A Bloomberg story Thursday floated the possibility of AOL as a takeover target for private equity interested in a cheap entrée to the Internet. But Sinha said he doesn’t think private equity would be interested in the entire company, just its cash cow access business.

While the company’s core business, including display advertising, is running at a loss, he said, the access business is providing more than 150 percent of AOL’s EBITDA (earnings before interest, taxes, depreciation and amortization). The AOL access business could be acquired for about $1.5 billion, Sinha said, which is about the same amount it would generate in the next three years. The business is declining, but would still turn a reliable profit.

“It’s a tricky scenario where AOL might not want to sell right away, but they might have to if the stock price flounders and the core strategies aren’t going anywhere,” he said.

Beyond the access business, he said, AOL’s other properties (Mapquest, AIM, the Huffington Post, and other content sites) would likely be more attractive to strategic buyers in technology, such as Microsoft and Facebook, as well as traditional media companies.

But Sinha said he doubted AOL would sell those off unless they became desperate.

“When Tim Armstrong came on board and signed up as CEO, he knew it would be a tough slog. . . . He’ll try and grow the core business,” he said. “He’s not going to give up easily. He’s going to do everything it takes.”

Yahoo is also an attractive target for buyers, Sinha said, but a complicated proposition for private equity.

The company’s private Asian assets may have considerable value, but analysts say overcoming the financial and international hurdles to unlock it is a challenge.

A private equity move on Yahoo would require raising much more cash than an AOL bid, which is made extra difficult given the current financial turmoil. It would also take deep connections in Asia to understand the motivations of business (particularly Alibaba’s chairman and CEO Jack Ma) and the Chinese government and would be an “extremely complex” deal, Sinha said.

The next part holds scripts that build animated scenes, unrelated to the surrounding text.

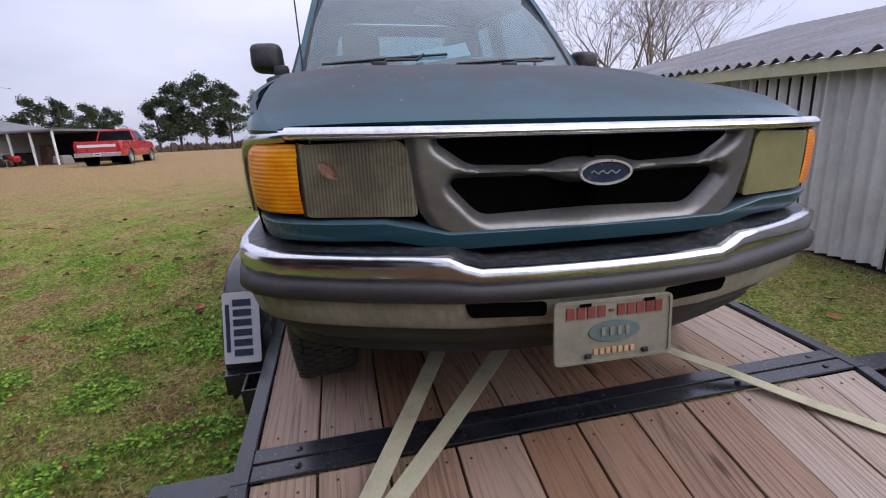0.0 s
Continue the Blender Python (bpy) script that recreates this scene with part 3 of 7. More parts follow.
class MB:
    """Collects vertices and faces of one mesh."""

    def __init__(self):
        self.v, self.f = [], []

    def add(self, verts, faces, m=None):
        o = len(self.v)
        self.v += [tuple(m @ Vector(p)) for p in verts] if m else [tuple(p) for p in verts]
        self.f += [tuple(i + o for i in q) for q in faces]
        return self

    def box(self, c, size, m=None, taper=1.0):
        x, y, z = (a / 2 for a in size)
        k = taper
        p = [(-x, -y, -z), (x, -y, -z), (x, y, -z), (-x, y, -z), (-x * k, -y * k, z), (x * k, -y * k, z), (x * k, y * k, z), (-x * k, y * k, z)]
        p = [(a + c[0], b + c[1], d + c[2]) for a, b, d in p]
        return self.add(p, [(3, 2, 1, 0), (4, 5, 6, 7), (0, 1, 5, 4), (1, 2, 6, 5), (2, 3, 7, 6), (3, 0, 4, 7)], m)

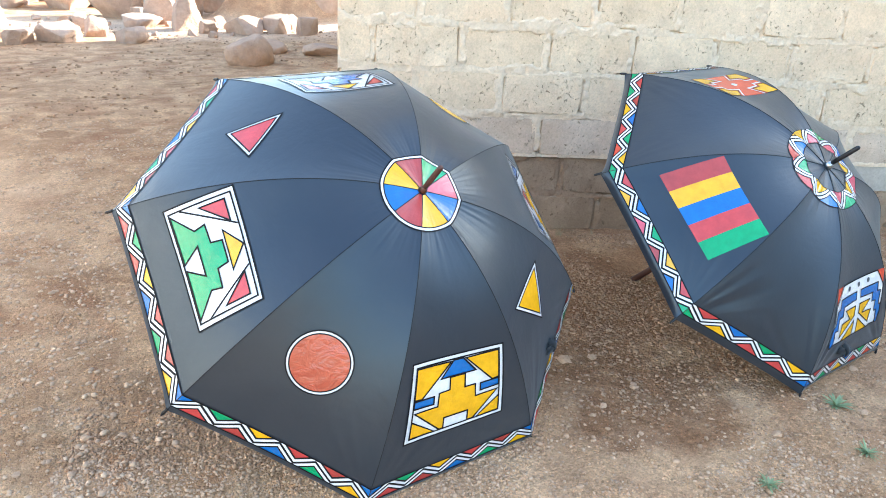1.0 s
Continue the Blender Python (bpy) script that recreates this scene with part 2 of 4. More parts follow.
SOIL = make_soil()
GRAVEL = make_stone("gravel", (0.33, 0.19, 0.108), (0.55, 0.345, 0.205))
PALE_GRAVEL = make_stone("pale_gravel", (0.48, 0.315, 0.20), (0.73, 0.505, 0.33))
MIXED_GRAVEL = make_stone("mixed_gravel", (0.40, 0.245, 0.142), (0.63, 0.405, 0.248))
STONE = make_stone("loose_stone", (0.45, 0.28, 0.165), (0.62, 0.40, 0.25))
ROCK = make_rock("sandstone_rock", (0.40, 0.265, 0.185), (0.52, 0.365, 0.265), (0.62, 0.46, 0.35))
BROWN_ROCK = make_rock("dusty_brown_rock", (0.45, 0.285, 0.19), (0.51, 0.33, 0.22), (0.57, 0.375, 0.255))
BLOCK = make_block("cream_block", (0.93, 0.722, 0.497), (0.88, 0.668, 0.447), (0.75, 0.515, 0.325))
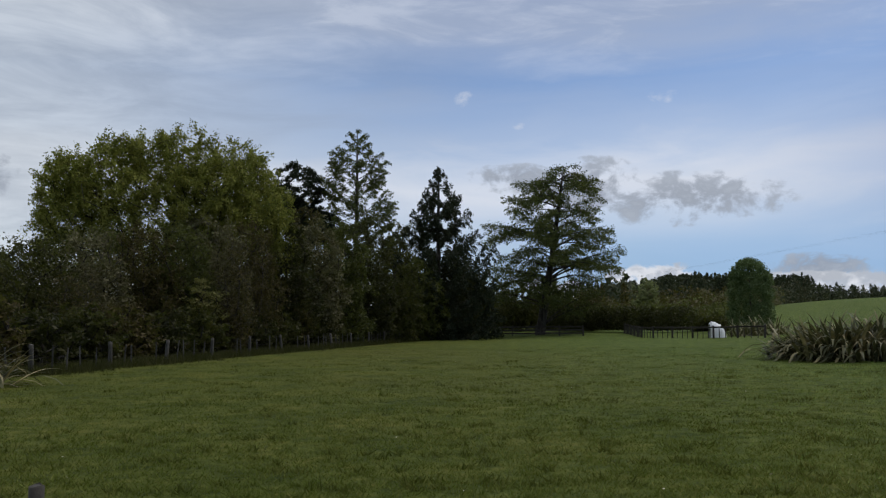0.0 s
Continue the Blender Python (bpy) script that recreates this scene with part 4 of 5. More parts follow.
alder(53.9, 48.5, [(-0.29, 19.3, 1.5, 1.2), (1.3, 18.4, 1.1, 1.1), (0.32, 16.4, 1.1, 0.82), (1.8, 16.0, 1.0, 0.82), (-0.37, 13.8, 1.3, 0.95), (0.75, 13.0, 1.1, 0.76), (-1.0, 11.7, 0.82, 0.76), (0.39, 10.7, 1.5, 0.76), (1.8, 10.3, 1.0, 0.63), (-0.12, 8.7, 1.2, 0.63), (1.5, 8.5, 1.0, 0.47), (-1.1, 7.8, 0.82, 0.51), (0.16, 6.5, 1.1, 0.63), (2.1, 7.1, 0.82, 0.51), (1.8, 5.5, 0.82, 0.63)] +
      [(-1.4, 5.3, 0.63, 0.76), (2.4, 4.0, 0.63, 0.38), (-1.2, 3.6, 0.57, 0.63), (0.57, 21.7, 1.4, 1.3), (2.6, 13.1, 0.82, 0.63), (2.6, 9.1, 0.63, 0.51), (-1.4, 9.8, 0.63, 0.63), (0.95, 14.8, 0.76, 0.57), (-2.3, 11.9, 0.51, 0.63), (-0.5, 4.9, 0.63, 0.57), (2.0, 3.7, 0.76, 0.44), (1.1, 4.7, 0.57, 0.44), (-1.2, 17.8, 0.82, 0.88), (2.4, 18.2, 0.76, 1.0), (2.3, 14.2, 0.69, 0.69), (0.25, 12.0, 0.95, 0.51)],
      [[(0, 0, 0), (0.11, 0, 3.1), (0.084, 0, 5.6), (0.37, 0, 9.2), (0.3, 0, 15.2), (-0.13, 0, 18.9)], [(0.11, 0, 3.1), (-0.65, 0, 5.3), (-1.1, 0, 7.0)], [(0.11, 0, 3.1), (0.95, 0, 6.0), (1.2, 0, 9.2), (1.4, 0, 15.2)], [(0.084, 0, 5.6), (-0.38, 0, 8.9), (-0.55, 0, 12.8), (-0.98, 0, 17.2)], [(0.37, 0, 9.2), (1.9, 0, 11.8), (2.3, 0, 15.2)]],
      "tall forked alder with an olive crown", LEAF_ALDER, BARK_DARK, 24, 0.33, "tall tree row")
alder(59.2, 48, [(0.5, 18.5, 1.8, 1.1), (3.1, 18.1, 1.8, 1.2), (5.2, 18.3, 0.75, 1.1), (5.6, 16.3, 1.1, 0.94), (3.6, 15.7, 1.4, 0.81), (1.4, 15.6, 1.4, 0.81), (-0.84, 17.1, 1.1, 1.1), (-0.58, 14.4, 1, 0.81), (2.0, 13.8, 1.4, 0.75), (4.5, 14.0, 1.4, 0.75), (6.3, 14.2, 0.69, 0.87), (6.7, 12.3, 0.87, 0.56), (4.8, 12.2, 1.1, 0.47), (2.9, 11.6, 1.1, 0.62), (-0.32, 12.0, 1.2, 0.62), (6.3, 10.6, 1.1, 0.47), (4.4, 10.0, 1.1, 0.34)] +
      [(1.8, 9.8, 1.4, 0.62), (-0.7, 9.6, 1.1, 0.62), (3.7, 8.5, 1.7, 0.5), (5.7, 8.1, 1.4, 0.53), (6.7, 6.6, 0.75, 0.44), (3.9, 6.9, 1.7, 0.53), (1.8, 7.6, 1.1, 0.62), (-0.76, 7.3, 0.81, 0.5), (5.4, 5.5, 1.3, 0.31), (2.6, 5.3, 1.4, 0.44), (-1.4, 5.0, 0.81, 0.62), (2.0, 4.1, 0.75, 0.37), (-1.2, 3.1, 0.5, 0.5), (1.9, 20.5, 2.2, 1.2), (-1.2, 13.4, 0.81, 0.62), (0.2, 13.3, 0.75, 0.5), (-1.8, 10.6, 0.75, 0.56), (-1.7, 15.2, 0.75, 0.75), (0.93, 11.1, 0.94, 0.47), (0.47, 8.2, 0.87, 0.44), (1.1, 12.7, 0.87, 0.44), (1.1, 17.0, 0.81, 0.56), (-1.4, 6.4, 0.75, 0.44), (3.9, 4.5, 0.94, 0.31)],
      [[(0, 0, 0), (0.21, 0, 2.5), (-0.048, 0, 4.4), (-0.4, 0, 6.7), (-0.57, 0, 8.6), (-0.62, 0, 12.9)], [(0.21, 0, 2.5), (0.48, 0, 6.3), (0.51, 0, 9.5), (0.39, 0, 14.5), (0.65, 0, 18.2)], [(0.21, 0, 2.5), (1.1, 0, 5.4), (1.6, 0, 8.2), (2.4, 0, 11.1), (4.2, 0, 12.7)], [(1.1, 0, 5.4), (2.7, 0, 6.6), (4.9, 0, 7.2)], [(0.51, 0, 9.5), (2.3, 0, 12.8), (4.6, 0, 16.0)], [(0.21, 0, 2.5), (-0.82, 0, 5.1), (-1.4, 0, 8.0), (-1.6, 0, 12.2)], [(0.51, 0, 9.5), (1.1, 0, 12.1), (2.1, 0, 16.4)], [(1.6, 0, 8.2), (3.4, 0, 9.4), (6.0, 0, 10.7)]],
      "broad tall alder with a stout trunk and full crown", LEAF_ALDER_B, BARK_DARK, 25, 0.52, "tall tree row")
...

“I think the big mistake people make with Yahoo is estimating the value of its Chinese assets,” he said. “People putting a value on those businesses are probably wrong.”

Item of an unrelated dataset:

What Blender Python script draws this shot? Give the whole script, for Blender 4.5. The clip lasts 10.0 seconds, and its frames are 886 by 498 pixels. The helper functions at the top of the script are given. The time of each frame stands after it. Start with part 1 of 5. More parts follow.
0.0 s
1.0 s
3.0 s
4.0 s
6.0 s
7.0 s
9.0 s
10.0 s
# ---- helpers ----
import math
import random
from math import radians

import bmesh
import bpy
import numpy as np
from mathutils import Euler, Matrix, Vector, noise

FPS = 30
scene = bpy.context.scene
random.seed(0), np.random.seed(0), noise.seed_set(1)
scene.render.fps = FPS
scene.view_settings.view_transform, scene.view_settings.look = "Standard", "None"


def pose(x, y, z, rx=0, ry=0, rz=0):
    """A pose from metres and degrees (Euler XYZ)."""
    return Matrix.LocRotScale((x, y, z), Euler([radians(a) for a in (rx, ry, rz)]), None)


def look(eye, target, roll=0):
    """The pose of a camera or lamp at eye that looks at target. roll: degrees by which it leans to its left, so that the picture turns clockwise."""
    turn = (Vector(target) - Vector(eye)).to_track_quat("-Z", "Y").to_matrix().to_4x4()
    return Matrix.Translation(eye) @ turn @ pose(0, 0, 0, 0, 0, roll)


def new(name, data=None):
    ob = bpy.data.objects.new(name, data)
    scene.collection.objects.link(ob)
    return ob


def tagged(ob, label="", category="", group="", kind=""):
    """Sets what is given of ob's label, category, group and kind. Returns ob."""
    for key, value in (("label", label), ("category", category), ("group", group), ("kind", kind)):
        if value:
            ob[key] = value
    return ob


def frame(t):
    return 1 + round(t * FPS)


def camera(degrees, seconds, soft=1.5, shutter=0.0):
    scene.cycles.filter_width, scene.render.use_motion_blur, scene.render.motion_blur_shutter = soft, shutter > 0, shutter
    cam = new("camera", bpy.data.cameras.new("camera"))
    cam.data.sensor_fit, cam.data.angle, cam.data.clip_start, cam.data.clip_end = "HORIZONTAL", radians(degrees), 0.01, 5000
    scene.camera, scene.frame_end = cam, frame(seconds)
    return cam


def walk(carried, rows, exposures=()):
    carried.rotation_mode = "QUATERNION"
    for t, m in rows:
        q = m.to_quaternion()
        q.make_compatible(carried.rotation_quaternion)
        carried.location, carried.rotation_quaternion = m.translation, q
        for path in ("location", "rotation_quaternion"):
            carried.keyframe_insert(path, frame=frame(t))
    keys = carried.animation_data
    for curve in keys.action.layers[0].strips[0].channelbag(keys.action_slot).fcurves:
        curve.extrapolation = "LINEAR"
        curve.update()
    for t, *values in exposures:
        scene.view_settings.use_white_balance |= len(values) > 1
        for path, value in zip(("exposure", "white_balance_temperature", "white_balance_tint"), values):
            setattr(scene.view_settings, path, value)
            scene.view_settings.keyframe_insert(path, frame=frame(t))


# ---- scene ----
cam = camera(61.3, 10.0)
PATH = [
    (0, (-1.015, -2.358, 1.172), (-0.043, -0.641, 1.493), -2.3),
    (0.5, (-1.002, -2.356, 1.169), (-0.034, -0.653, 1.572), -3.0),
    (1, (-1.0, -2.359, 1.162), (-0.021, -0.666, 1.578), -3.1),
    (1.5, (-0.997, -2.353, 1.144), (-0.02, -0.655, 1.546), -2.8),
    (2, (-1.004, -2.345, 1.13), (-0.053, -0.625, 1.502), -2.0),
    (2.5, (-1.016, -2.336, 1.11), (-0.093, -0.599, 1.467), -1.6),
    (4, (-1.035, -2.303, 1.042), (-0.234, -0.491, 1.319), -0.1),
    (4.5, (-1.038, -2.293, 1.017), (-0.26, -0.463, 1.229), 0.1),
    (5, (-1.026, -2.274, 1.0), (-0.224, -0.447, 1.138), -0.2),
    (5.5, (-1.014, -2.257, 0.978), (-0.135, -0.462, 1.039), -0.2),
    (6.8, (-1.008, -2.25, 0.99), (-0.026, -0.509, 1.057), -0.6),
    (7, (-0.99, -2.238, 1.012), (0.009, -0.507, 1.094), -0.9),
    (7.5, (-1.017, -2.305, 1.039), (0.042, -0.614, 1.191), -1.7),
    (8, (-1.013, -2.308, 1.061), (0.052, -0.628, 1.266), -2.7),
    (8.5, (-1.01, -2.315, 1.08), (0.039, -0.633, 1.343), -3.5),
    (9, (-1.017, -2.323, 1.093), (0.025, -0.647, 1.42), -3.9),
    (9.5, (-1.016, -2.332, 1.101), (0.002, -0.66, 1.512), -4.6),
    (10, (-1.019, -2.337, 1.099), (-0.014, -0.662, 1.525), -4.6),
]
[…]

But Sinha said acquiring Yahoo is a much easier task for traditional media companies like Microsoft, News Corp. (if it weren’t fighting its own battles), Viacom, and Comcast that might want to boost their online presence.

When reached by Adweek, a Yahoo spokeswoman said the company doesn’t comment on speculation or rumor.

AOL pointed to the statement that accompanied its buyback announcement last week, in which Armstrong said he and team “are continuing the disciplined execution of our strategy and have confidence in our future growth prospects.”

But some think the clock is running out on AOL’s strategy.

“If you’re a private equity firm right now, you’re sharpening your pencils on this stuff,” said Robert Peck, a managing partner at Quasar Capital Advisors and an AOL investor.

While Armstrong may have been able to rebuff private equity offers in the past, if the stock stays around $12 and a firm offers $20 a share—a 60 percent premium—Peck said Armstrong has no choice but to bring the offer to the board, which has a fiduciary duty to present an attractive offer to shareholders.

“Tim’s vision may not get a chance to come to fruition only because the stock’s depressed near-term,” he said.

And if Armstrong sells the company for more than its value when he took over, it bodes well for his future prospects.

“At the end of the day, Tim’s 40 years old. My guess is that he has bigger, broader ambitions,” Peck said. “If he can come out of this making everyone money . . . that’s going to position him for the next job.”

Herman Leung, an analyst for Susquehanna International Group, said Yahoo could be equally appealing to private equity or strategic buyers.

“I think potential acquisition opportunities could come from multiple fronts,” he said. “Considering how cheap the cost of debt seems to be these days, one is private equity. The other is more traditional companies looking to stay relevant in online media and get a property here for very cheap and at the same time unload potentially the international assets.”

While other analysts said the size of Yahoo’s market cap could be an impediment for private equity, Leung said he didn’t see it as a hurdle because it was mostly based on the international assets, which are valuable and could likely be sold quickly. 

“[An acquisition] probably could happen within a year, or maybe two years,” he said. “I would give it a longer lead time.”

Other analysts say that with the value of Yahoo’s Asian assets and the level of dissatisfaction with management’s responsiveness, there’s increased likelihood that potential buyers (whether they’re private equity or other companies) will try to stir the pot while the stock price is depressed.

Kena Sena, an analyst with Evercore Partners, said that given what’s happening in the larger marketplace “the entire market is priced rather attractively. However, within the space, these two stand out.”